Job: Starting at the first line of the data, print each line verbatim up to and including the line bearing "-6.0, 1.6, 5.0)]", omitting pictures.

Stored rows:
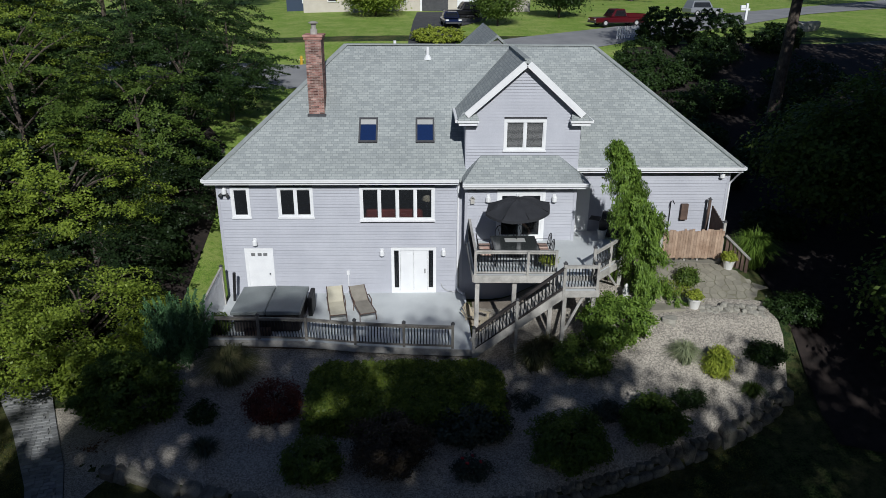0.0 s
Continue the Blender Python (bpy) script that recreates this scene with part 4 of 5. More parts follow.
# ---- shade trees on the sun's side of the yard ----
# openings cut in the crowns to lay sun on chosen spots (x, y, radius)
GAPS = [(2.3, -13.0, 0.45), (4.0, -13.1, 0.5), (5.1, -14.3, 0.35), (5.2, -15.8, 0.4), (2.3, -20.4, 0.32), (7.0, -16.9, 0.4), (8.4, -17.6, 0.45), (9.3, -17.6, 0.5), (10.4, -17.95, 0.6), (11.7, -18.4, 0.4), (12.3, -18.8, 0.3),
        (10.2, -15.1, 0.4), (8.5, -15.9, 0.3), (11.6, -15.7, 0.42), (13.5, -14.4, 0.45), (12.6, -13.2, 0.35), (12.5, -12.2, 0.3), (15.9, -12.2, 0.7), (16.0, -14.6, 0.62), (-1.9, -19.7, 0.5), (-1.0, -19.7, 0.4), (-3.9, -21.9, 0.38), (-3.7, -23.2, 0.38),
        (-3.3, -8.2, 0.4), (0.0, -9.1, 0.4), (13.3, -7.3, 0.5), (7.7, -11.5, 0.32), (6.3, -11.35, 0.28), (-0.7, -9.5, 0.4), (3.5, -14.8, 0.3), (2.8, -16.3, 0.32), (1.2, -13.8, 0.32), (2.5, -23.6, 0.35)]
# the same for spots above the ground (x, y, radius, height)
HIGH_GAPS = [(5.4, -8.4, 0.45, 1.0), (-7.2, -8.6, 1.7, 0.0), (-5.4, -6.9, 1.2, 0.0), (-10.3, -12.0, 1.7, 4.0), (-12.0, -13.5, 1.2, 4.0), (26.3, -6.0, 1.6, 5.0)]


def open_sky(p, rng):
    """False for leaves cut away so that sun reaches a chosen spot."""
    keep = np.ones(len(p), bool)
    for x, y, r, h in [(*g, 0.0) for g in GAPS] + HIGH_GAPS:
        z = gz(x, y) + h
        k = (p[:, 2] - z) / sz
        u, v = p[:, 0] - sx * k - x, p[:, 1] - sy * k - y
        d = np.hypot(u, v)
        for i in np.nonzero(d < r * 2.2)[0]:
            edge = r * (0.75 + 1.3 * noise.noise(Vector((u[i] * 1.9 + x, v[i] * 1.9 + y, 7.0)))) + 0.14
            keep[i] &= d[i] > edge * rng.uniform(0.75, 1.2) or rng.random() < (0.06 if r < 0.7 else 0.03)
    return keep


def shade_tree(x, y, top, r, seed, n=105, per=92, leaf=0.38):
    """A tall forest tree: a long crown with gaps between its clumps."""
    t = thing("shade_tree", "tall leafy tree that shades the back yard", "tree", "shade trees")
    rng = np.random.default_rng(seed)
    z0 = gz(x, y) - 0.2
    d, a, f = np.sqrt(rng.random(n)), rng.random(n) * 6.2832, rng.random(n)
    f[:n // 5] = 1 - 0.2 * f[:n // 5]      # a dense top
    low = top * 0.2
    c = np.stack([x + r * d * np.cos(a), y + r * d * np.sin(a), z0 + low + (top - low - 0.9 * d ** 2) * f], 1)
    k = np.repeat(np.arange(n), per)
    off = rng.normal(size=(len(k), 3)) * np.array([0.58, 0.58, 0.42])
    pos = c[k] + off
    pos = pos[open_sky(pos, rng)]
    me = leaf_mesh("crown", pos, rng.normal(size=pos.shape) + np.array([0, -0.4, 0.6]), leaf * (0.6 + 0.8 * rng.random(len(pos))), M["leaf_shade"], 0.7, rng)
    new("crown", me).parent = t
    bm = bmesh.new()
    for i in range(5):
        tube(bm, (x, y, z0 + top * 0.18 * i), (x, y, z0 + top * 0.18 * (i + 1)), 0.32 - 0.05 * i, 0.27 - 0.05 * i, 8)
    part("trunk", bm, M["bark"], t)
    return t


# most stand out of view; placed and sized to set the shade's edge
k = 0
for x, y, top, r in ((-11, -40, 16, 4.5), (-4, -41, 22.5, 4.8), (3, -40, 26.2, 4.6), (6.5, -45.5, 23, 4), (13.5, -45.5, 23, 4), (10, -41, 26.2, 5.2), (15.6, -40, 25.7, 4.3), (24, -41, 23.8, 5.4), (8.2, -37.5, 14, 3.4), (2.4, -37.5, 17.5, 3.2),
                     (-9, -50, 25, 5.5), (-1, -51, 29.5, 5.5), (7, -50, 33, 5.8), (15, -51, 33, 5.8), (23, -50, 28, 5.6), (33, -49, 36, 6),
                     (30.5, -32, 27, 5), (30, -22, 25, 4.6), (29, -13, 25, 4.2), (37, -36, 31, 6), (38, -26, 29, 6), (38, -12, 28, 6), (29.5, -6, 22, 4), (37, 2, 22, 5.5), (42.5, 12, 20, 5), (50, 22, 20, 6)):
    k += 1
    shade_tree(x, y, top, r, 500 + k, 80 if y == -45.5 else 124 if x < 28 else 150)

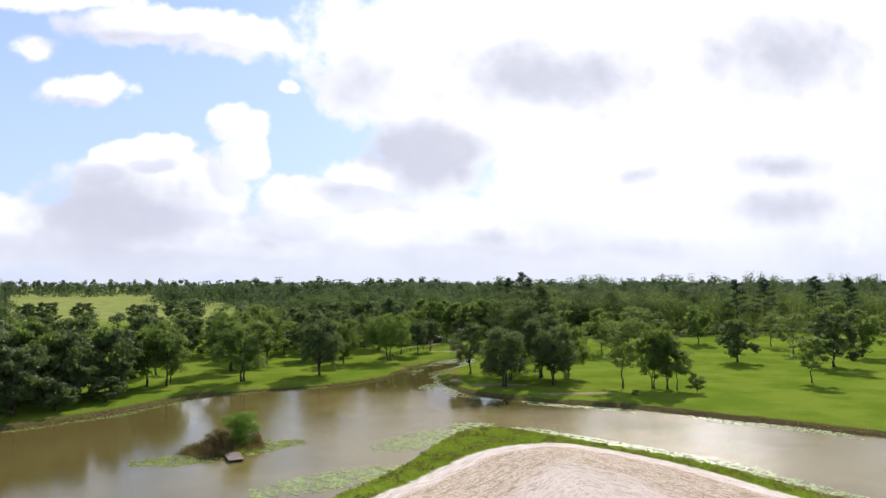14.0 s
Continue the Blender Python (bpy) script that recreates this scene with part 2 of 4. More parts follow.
def ground_material():
    """Meadow grass with dry patches; bare soil and dry stalks along the bank; pale sand on the spit."""
    m, t, b = material("meadow_ground")
    p = spot(t)

    def attr(name):
        n = t.nodes.new("ShaderNodeAttribute")
        n.attribute_name = name
        return n.outputs["Fac"]

    big, mid, fine = noise_tex(t, p, 0.07, 5), noise_tex(t, p, 0.6, 5, 0.6), noise_tex(t, p, 7.0, 6, 0.7)
    grain = noise_tex(t, p, 45.0, 3, 0.7)
    g = mixc(t, step(t, big, 0.35, 0.65), (0.122, 0.185, 0.016), (0.190, 0.245, 0.028))
    g = mixc(t, step(t, mid, 0.5, 0.75, 0, 0.45), g, (0.24, 0.21, 0.06))
    straw = mixc(t, step(t, fine, 0.35, 0.65), (0.15, 0.125, 0.035), (0.27, 0.215, 0.075))
    g = mixc(t, mul(t, step(t, mixc(t, 0.5, attr("dry"), mid), 0.36, 0.62), 0.85), g, straw)
    g = mixc(t, step(t, fine, 0.3, 0.6, 0.6, 0.0), g, (0.045, 0.08, 0.008))
    soil = mixc(t, step(t, fine, 0.35, 0.65), (0.035, 0.024, 0.013), (0.15, 0.105, 0.055))
    soil = mixc(t, step(t, mid, 0.45, 0.65, 0, 0.6), soil, (0.10, 0.125, 0.025))
    edge = step(t, mixc(t, 0.45, attr("bank"), mid), 0.42, 0.6)
    c = mixc(t, edge, g, soil)
    # woodland floor: leaf litter with the trees' shade put into its dark colour
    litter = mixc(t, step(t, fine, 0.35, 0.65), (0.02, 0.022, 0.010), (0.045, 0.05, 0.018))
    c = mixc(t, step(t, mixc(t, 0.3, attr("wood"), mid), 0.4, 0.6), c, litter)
    hay = mixc(t, step(t, big, 0.35, 0.65), (0.18, 0.215, 0.055), (0.27, 0.28, 0.085))
    c = mixc(t, attr("hay"), c, hay)
    bare = mixc(t, step(t, fine, 0.3, 0.7), (0.24, 0.17, 0.10), (0.40, 0.29, 0.19))
    c = mixc(t, step(t, mixc(t, 0.5, attr("bare"), mid), 0.45, 0.65), c, bare)
    # wheel tracks and rows of litter run along the spit's edge
    lane = t.nodes.new("ShaderNodeCombineXYZ")
    link(t, mul(t, attr("rim"), 1.5), lane.inputs[0])
    sp = t.nodes.new("ShaderNodeSeparateXYZ")
    link(t, p, sp.inputs[0])
    link(t, mul(t, sp.outputs[0], 0.16), lane.inputs[1]), link(t, mul(t, sp.outputs[1], 0.16), lane.inputs[2])
    tracks, ruts = noise_tex(t, lane.outputs[0], 1.0, 5, 0.6), noise_tex(t, lane.outputs[0], 1.9, 6, 0.7)
    sand = mixc(t, step(t, ruts, 0.35, 0.6), (0.50, 0.39, 0.30), (0.74, 0.65, 0.57))
    sand = mixc(t, step(t, fine, 0.5, 0.72, 0, 0.6), sand, (0.36, 0.27, 0.19))
    chips = mixc(t, step(t, noise_tex(t, p, 3.2, 6, 0.75), 0.40, 0.56), (0.32, 0.22, 0.13), (0.64, 0.52, 0.41))
    chips = mixc(t, step(t, mid, 0.52, 0.68, 0, 0.55), chips, (0.17, 0.17, 0.05))
    sand = mixc(t, mul(t, step(t, mixc(t, 0.7, attr("scrub"), tracks), 0.40, 0.64), 0.9), sand, chips)
    sand = mixc(t, mul(t, step(t, ruts, 0.52, 0.58), step(t, attr("rim"), 3.0, 5.0, 0.0, 0.6)), sand, (0.24, 0.16, 0.09))
    c = mixc(t, step(t, mixc(t, 0.35, attr("sand"), mid), 0.42, 0.56), c, sand)
    matt = t.nodes.new("ShaderNodeBsdfDiffuse")
    link(t, c, matt.inputs["Color"])
    bump(t, matt, mixc(t, 0.4, fine, grain), 0.8, 0.09)
    link(t, matt.outputs[0], t.nodes["Material Output"].inputs[0])
    t.nodes.remove(b)
    return m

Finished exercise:
0.0 s
Continue the Blender Python (bpy) script that recreates this scene with part 4 of 5. More parts follow.
# ---- shade trees on the sun's side of the yard ----
# openings cut in the crowns to lay sun on chosen spots (x, y, radius)
GAPS = [(2.3, -13.0, 0.45), (4.0, -13.1, 0.5), (5.1, -14.3, 0.35), (5.2, -15.8, 0.4), (2.3, -20.4, 0.32), (7.0, -16.9, 0.4), (8.4, -17.6, 0.45), (9.3, -17.6, 0.5), (10.4, -17.95, 0.6), (11.7, -18.4, 0.4), (12.3, -18.8, 0.3),
        (10.2, -15.1, 0.4), (8.5, -15.9, 0.3), (11.6, -15.7, 0.42), (13.5, -14.4, 0.45), (12.6, -13.2, 0.35), (12.5, -12.2, 0.3), (15.9, -12.2, 0.7), (16.0, -14.6, 0.62), (-1.9, -19.7, 0.5), (-1.0, -19.7, 0.4), (-3.9, -21.9, 0.38), (-3.7, -23.2, 0.38),
        (-3.3, -8.2, 0.4), (0.0, -9.1, 0.4), (13.3, -7.3, 0.5), (7.7, -11.5, 0.32), (6.3, -11.35, 0.28), (-0.7, -9.5, 0.4), (3.5, -14.8, 0.3), (2.8, -16.3, 0.32), (1.2, -13.8, 0.32), (2.5, -23.6, 0.35)]
# the same for spots above the ground (x, y, radius, height)
HIGH_GAPS = [(5.4, -8.4, 0.45, 1.0), (-7.2, -8.6, 1.7, 0.0), (-5.4, -6.9, 1.2, 0.0), (-10.3, -12.0, 1.7, 4.0), (-12.0, -13.5, 1.2, 4.0), (26.3, -6.0, 1.6, 5.0)]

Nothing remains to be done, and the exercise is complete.